** Start Source material **
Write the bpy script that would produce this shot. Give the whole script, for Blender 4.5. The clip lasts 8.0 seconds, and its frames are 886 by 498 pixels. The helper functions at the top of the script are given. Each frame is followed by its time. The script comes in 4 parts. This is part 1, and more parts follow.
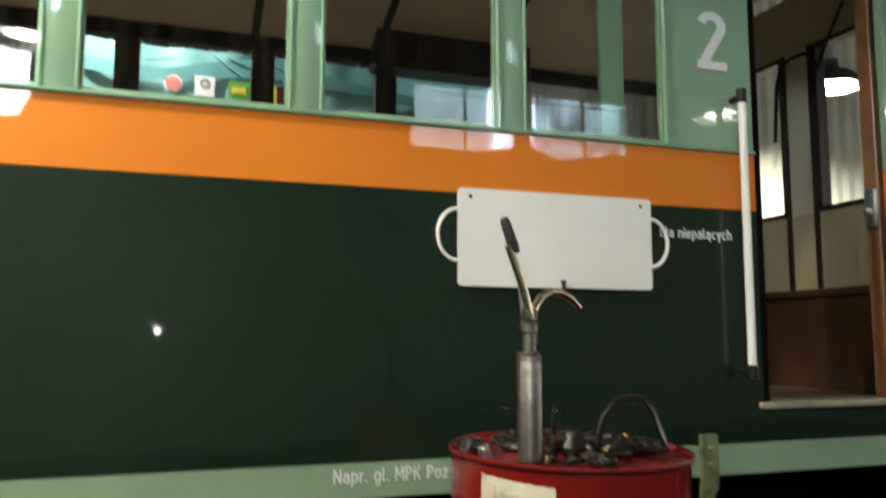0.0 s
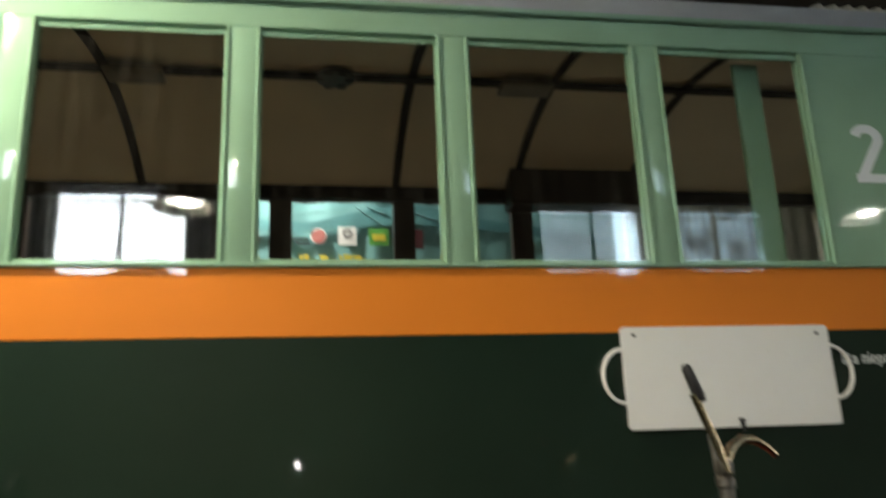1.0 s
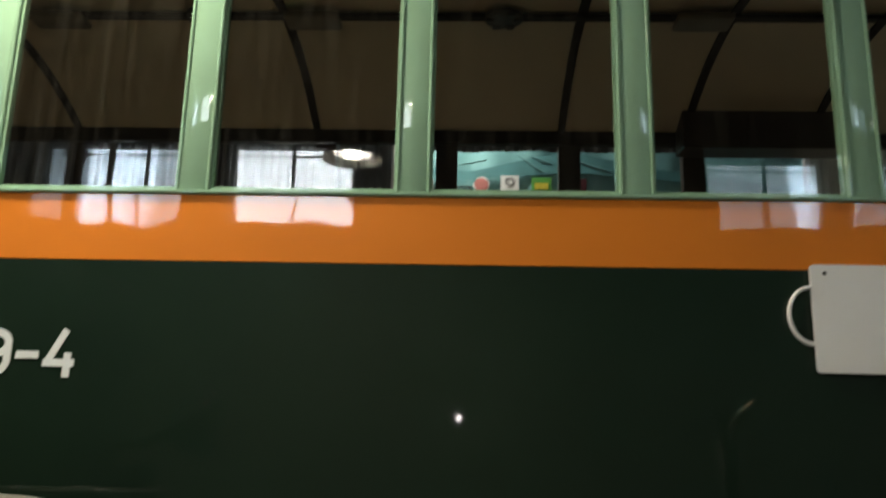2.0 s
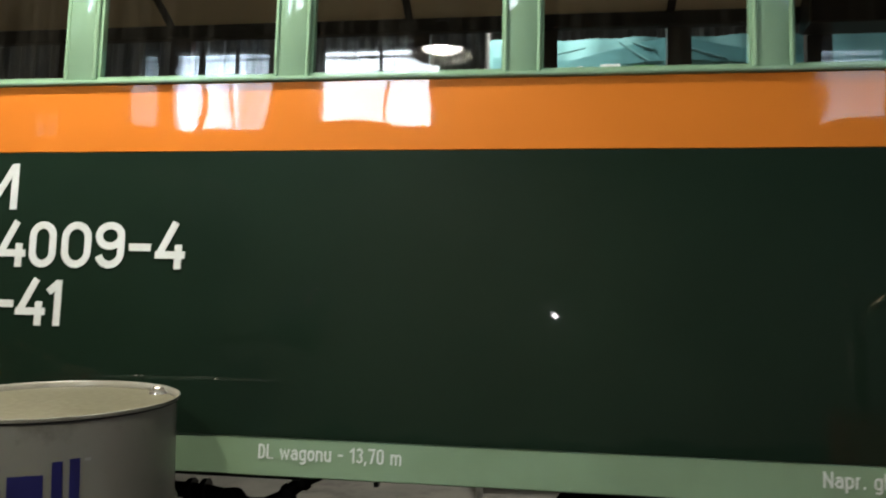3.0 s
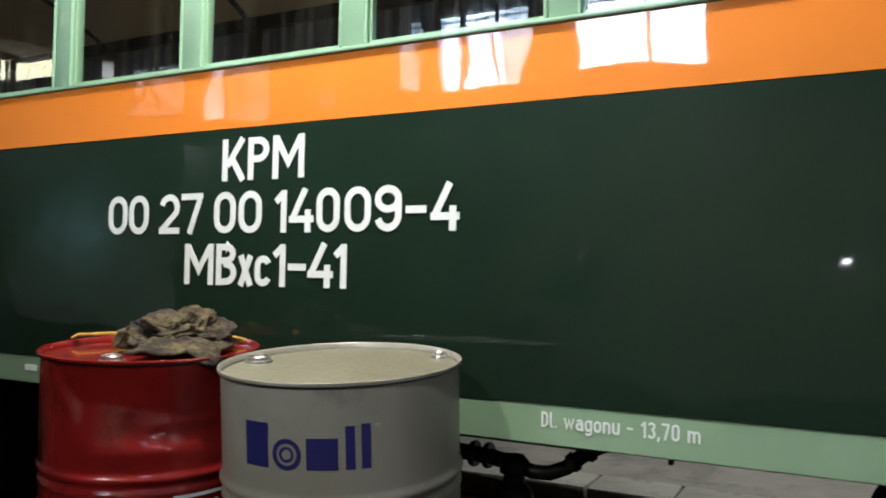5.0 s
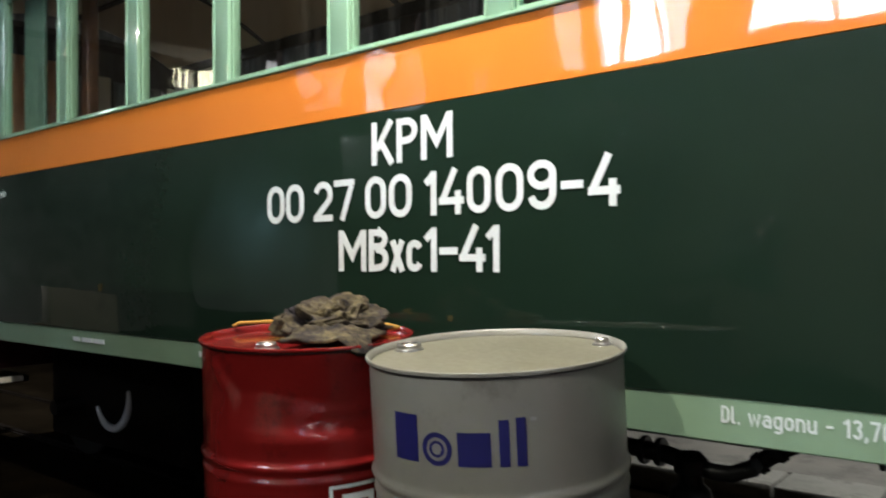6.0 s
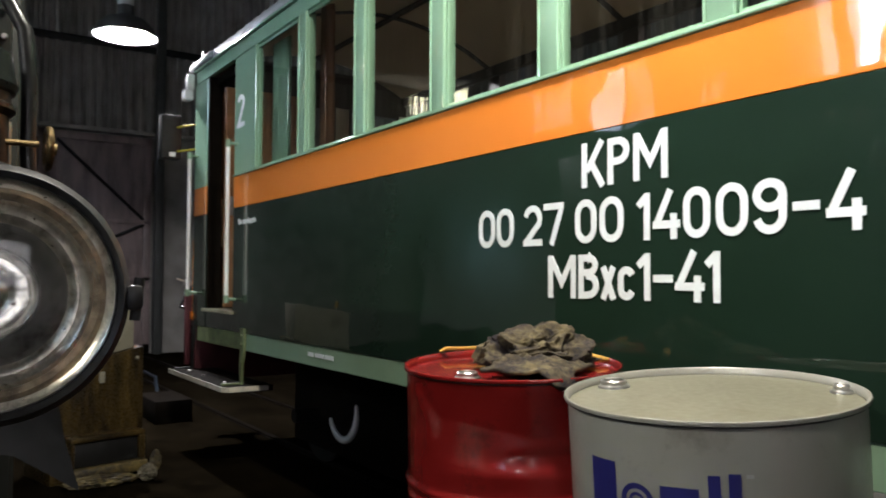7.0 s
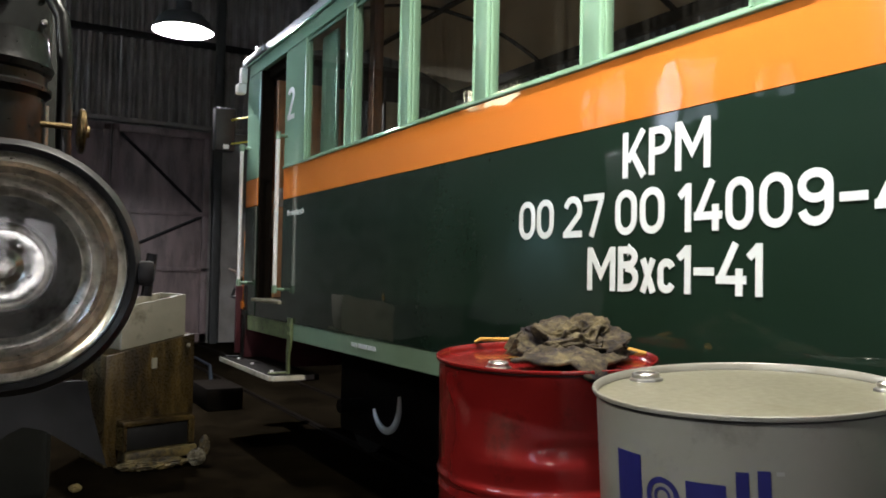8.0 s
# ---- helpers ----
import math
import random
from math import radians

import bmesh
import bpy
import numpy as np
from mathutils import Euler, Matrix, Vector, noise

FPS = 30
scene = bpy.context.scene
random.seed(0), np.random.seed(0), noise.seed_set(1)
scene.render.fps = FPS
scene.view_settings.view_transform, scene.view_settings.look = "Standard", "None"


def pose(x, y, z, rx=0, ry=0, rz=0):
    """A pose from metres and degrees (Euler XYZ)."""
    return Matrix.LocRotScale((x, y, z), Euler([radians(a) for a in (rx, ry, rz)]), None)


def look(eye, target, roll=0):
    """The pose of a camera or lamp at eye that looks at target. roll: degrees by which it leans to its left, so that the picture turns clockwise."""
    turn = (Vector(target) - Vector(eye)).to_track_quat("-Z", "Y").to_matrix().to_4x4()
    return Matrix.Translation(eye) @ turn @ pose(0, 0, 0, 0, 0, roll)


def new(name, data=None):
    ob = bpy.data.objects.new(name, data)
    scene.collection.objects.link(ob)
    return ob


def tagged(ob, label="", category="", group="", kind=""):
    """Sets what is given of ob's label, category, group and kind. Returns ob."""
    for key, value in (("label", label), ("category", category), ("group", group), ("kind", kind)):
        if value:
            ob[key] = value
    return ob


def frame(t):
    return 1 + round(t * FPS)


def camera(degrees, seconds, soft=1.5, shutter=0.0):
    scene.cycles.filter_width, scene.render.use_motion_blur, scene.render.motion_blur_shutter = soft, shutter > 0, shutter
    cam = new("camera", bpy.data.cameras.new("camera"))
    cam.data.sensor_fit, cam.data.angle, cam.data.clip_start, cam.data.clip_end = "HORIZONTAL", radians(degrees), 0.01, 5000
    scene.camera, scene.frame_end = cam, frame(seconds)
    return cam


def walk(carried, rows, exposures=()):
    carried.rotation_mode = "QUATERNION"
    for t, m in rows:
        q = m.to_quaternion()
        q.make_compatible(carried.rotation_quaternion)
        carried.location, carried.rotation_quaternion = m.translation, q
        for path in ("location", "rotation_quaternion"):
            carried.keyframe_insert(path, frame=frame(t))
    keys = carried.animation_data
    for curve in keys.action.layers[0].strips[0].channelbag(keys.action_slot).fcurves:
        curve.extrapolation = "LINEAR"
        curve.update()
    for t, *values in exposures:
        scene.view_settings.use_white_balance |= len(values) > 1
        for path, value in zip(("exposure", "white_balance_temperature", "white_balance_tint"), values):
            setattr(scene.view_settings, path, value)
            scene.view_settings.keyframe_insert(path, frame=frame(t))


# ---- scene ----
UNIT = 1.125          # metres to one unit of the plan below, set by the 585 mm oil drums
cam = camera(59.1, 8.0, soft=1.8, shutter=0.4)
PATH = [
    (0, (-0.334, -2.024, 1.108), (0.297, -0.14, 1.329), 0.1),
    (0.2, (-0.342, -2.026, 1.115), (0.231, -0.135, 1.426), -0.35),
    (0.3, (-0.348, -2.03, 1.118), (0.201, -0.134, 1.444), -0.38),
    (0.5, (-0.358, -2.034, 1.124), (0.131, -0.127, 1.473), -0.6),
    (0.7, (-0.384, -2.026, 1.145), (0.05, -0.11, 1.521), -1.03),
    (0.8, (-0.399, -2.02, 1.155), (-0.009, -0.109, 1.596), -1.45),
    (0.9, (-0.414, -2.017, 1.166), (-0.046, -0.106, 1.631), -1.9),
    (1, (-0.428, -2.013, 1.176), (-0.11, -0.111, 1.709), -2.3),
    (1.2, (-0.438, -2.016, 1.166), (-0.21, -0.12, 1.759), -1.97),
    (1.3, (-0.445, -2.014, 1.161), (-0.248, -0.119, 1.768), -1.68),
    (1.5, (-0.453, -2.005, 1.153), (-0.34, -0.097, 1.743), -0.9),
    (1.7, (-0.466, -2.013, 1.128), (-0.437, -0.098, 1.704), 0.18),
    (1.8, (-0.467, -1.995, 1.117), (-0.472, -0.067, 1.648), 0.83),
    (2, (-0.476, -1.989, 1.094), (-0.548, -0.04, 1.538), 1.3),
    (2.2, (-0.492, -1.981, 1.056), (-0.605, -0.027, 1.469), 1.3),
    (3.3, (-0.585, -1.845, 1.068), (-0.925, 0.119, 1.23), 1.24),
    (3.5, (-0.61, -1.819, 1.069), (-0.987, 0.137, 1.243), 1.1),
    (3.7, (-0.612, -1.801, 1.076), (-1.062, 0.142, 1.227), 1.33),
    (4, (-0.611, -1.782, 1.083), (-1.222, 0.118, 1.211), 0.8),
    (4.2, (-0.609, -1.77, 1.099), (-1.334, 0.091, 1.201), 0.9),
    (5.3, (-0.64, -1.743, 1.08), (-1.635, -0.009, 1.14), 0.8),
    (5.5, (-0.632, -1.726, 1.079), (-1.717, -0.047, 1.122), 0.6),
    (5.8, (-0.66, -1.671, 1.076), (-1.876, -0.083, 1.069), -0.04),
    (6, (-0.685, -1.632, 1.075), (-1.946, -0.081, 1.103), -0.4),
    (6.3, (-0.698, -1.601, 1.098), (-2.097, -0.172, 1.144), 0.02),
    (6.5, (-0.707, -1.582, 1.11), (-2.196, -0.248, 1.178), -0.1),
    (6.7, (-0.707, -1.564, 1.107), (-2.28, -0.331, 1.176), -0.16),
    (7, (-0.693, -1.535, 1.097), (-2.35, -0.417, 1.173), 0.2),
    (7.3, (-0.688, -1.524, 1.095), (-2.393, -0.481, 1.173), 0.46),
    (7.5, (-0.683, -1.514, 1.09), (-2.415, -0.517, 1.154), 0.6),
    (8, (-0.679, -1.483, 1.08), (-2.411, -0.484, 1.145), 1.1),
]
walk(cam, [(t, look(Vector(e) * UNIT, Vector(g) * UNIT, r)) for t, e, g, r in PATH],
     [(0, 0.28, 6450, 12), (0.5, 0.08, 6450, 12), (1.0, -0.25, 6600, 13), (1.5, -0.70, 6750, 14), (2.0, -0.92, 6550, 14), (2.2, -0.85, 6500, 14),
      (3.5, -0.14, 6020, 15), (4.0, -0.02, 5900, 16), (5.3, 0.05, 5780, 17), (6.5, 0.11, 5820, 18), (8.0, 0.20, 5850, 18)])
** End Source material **
(To do)
Make an exact transcription of the lines from the line with "# ---- helpers" through the line with "return Matrix.LocRotScale((x, y, z), Euler([radians(a)", inclusive, omitting all others.

(Complete answer)
# ---- helpers ----
import math
import random
from math import radians

import bmesh
import bpy
import numpy as np
from mathutils import Euler, Matrix, Vector, noise

FPS = 30
scene = bpy.context.scene
random.seed(0), np.random.seed(0), noise.seed_set(1)
scene.render.fps = FPS
scene.view_settings.view_transform, scene.view_settings.look = "Standard", "None"


def pose(x, y, z, rx=0, ry=0, rz=0):
    """A pose from metres and degrees (Euler XYZ)."""
    return Matrix.LocRotScale((x, y, z), Euler([radians(a) for a in (rx, ry, rz)]), None)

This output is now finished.